WHAT THE TASK REQUIRES – Drop every picture, then transcribe the remaining data exactly.

=-=-=

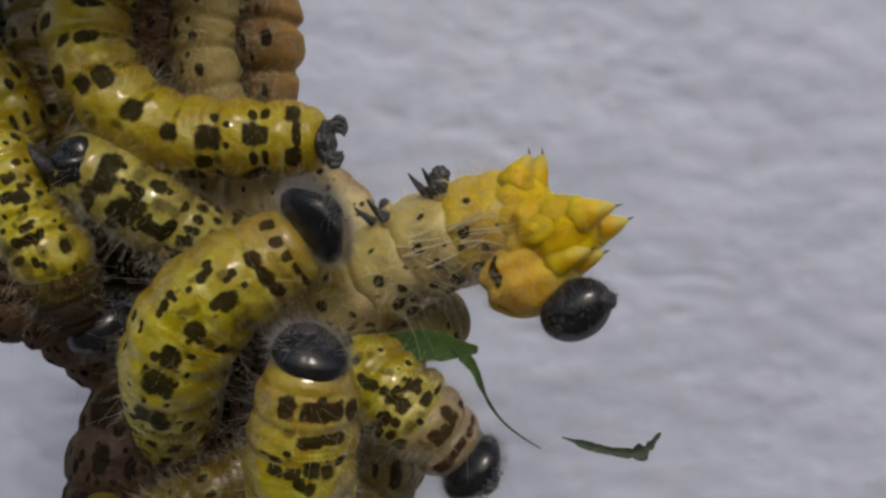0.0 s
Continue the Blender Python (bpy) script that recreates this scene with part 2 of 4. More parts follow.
GREY_HAIR = hair_skin("grey_hair", (0.46, 0.455, 0.45), (0.66, 0.65, 0.63))
TAIL_GREY = plain("grey_tail", (0.028, 0.028, 0.031), (0.10, 0.10, 0.105), 1500, 0.4, 0.0003, 0.8)
GREEN = plain("leaf_green", (0.028, 0.075, 0.016), (0.045, 0.11, 0.022), 700, 0.8, 0.0003, 0.6, 0.15)
GREEN_DRY = plain("leaf_edge", (0.016, 0.037, 0.02), (0.038, 0.072, 0.032), 900, 0.55, 0.0003, 0.6)
BARK = plain("twig_bark", (0.05, 0.032, 0.02), (0.10, 0.07, 0.045), 500, 0.75, 0.0008, 0.8)


DIM = (BROWN, SHADED_BROWN, DEEP_SHADE)


def wall_paint():
    m, nt, p = nodes_of("white_wall_paint")
    broad = noise_node(nt, 55, 3, 0.5, "Object", (0.6, 1, 1))
    fine = noise_node(nt, 330, 3, 0.5, "Object", (0.6, 1, 1))
    col = mix(nt, ramp(nt, broad, 0.3, 0.7), (0.595, 0.660, 0.815), (0.672, 0.742, 0.905))
    tint = noise_node(nt, 130, 3, 0.5, "Object", (0.7, 1, 1))
    col = mix(nt, arith(nt, "MULTIPLY", ramp(nt, tint, 0.46, 0.66), 0.55), col, (0.665, 0.69, 0.85))
    col = mix(nt, arith(nt, "MULTIPLY", ramp(nt, fine, 0.58, 0.75), 0.25), col, (0.5, 0.53, 0.6))
    nt.links.new(col, p.inputs["Base Color"])
    p.inputs["Roughness"].default_value = 0.55
    bump(nt, p, fine, 0.15, 0.0005)
    return m


WALL = wall_paint()
PAVING = plain("grey_paving", (0.05, 0.048, 0.045), (0.09, 0.086, 0.08), 40, 0.85, 0.002, 0.5)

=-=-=

THE SOLUTION –
0.0 s
Continue the Blender Python (bpy) script that recreates this scene with part 2 of 4. More parts follow.
GREY_HAIR = hair_skin("grey_hair", (0.46, 0.455, 0.45), (0.66, 0.65, 0.63))
TAIL_GREY = plain("grey_tail", (0.028, 0.028, 0.031), (0.10, 0.10, 0.105), 1500, 0.4, 0.0003, 0.8)
GREEN = plain("leaf_green", (0.028, 0.075, 0.016), (0.045, 0.11, 0.022), 700, 0.8, 0.0003, 0.6, 0.15)
GREEN_DRY = plain("leaf_edge", (0.016, 0.037, 0.02), (0.038, 0.072, 0.032), 900, 0.55, 0.0003, 0.6)
BARK = plain("twig_bark", (0.05, 0.032, 0.02), (0.10, 0.07, 0.045), 500, 0.75, 0.0008, 0.8)


DIM = (BROWN, SHADED_BROWN, DEEP_SHADE)


def wall_paint():
    m, nt, p = nodes_of("white_wall_paint")
    broad = noise_node(nt, 55, 3, 0.5, "Object", (0.6, 1, 1))
    fine = noise_node(nt, 330, 3, 0.5, "Object", (0.6, 1, 1))
    col = mix(nt, ramp(nt, broad, 0.3, 0.7), (0.595, 0.660, 0.815), (0.672, 0.742, 0.905))
    tint = noise_node(nt, 130, 3, 0.5, "Object", (0.7, 1, 1))
    col = mix(nt, arith(nt, "MULTIPLY", ramp(nt, tint, 0.46, 0.66), 0.55), col, (0.665, 0.69, 0.85))
    col = mix(nt, arith(nt, "MULTIPLY", ramp(nt, fine, 0.58, 0.75), 0.25), col, (0.5, 0.53, 0.6))
    nt.links.new(col, p.inputs["Base Color"])
    p.inputs["Roughness"].default_value = 0.55
    bump(nt, p, fine, 0.15, 0.0005)
    return m


WALL = wall_paint()
PAVING = plain("grey_paving", (0.05, 0.048, 0.045), (0.09, 0.086, 0.08), 40, 0.85, 0.002, 0.5)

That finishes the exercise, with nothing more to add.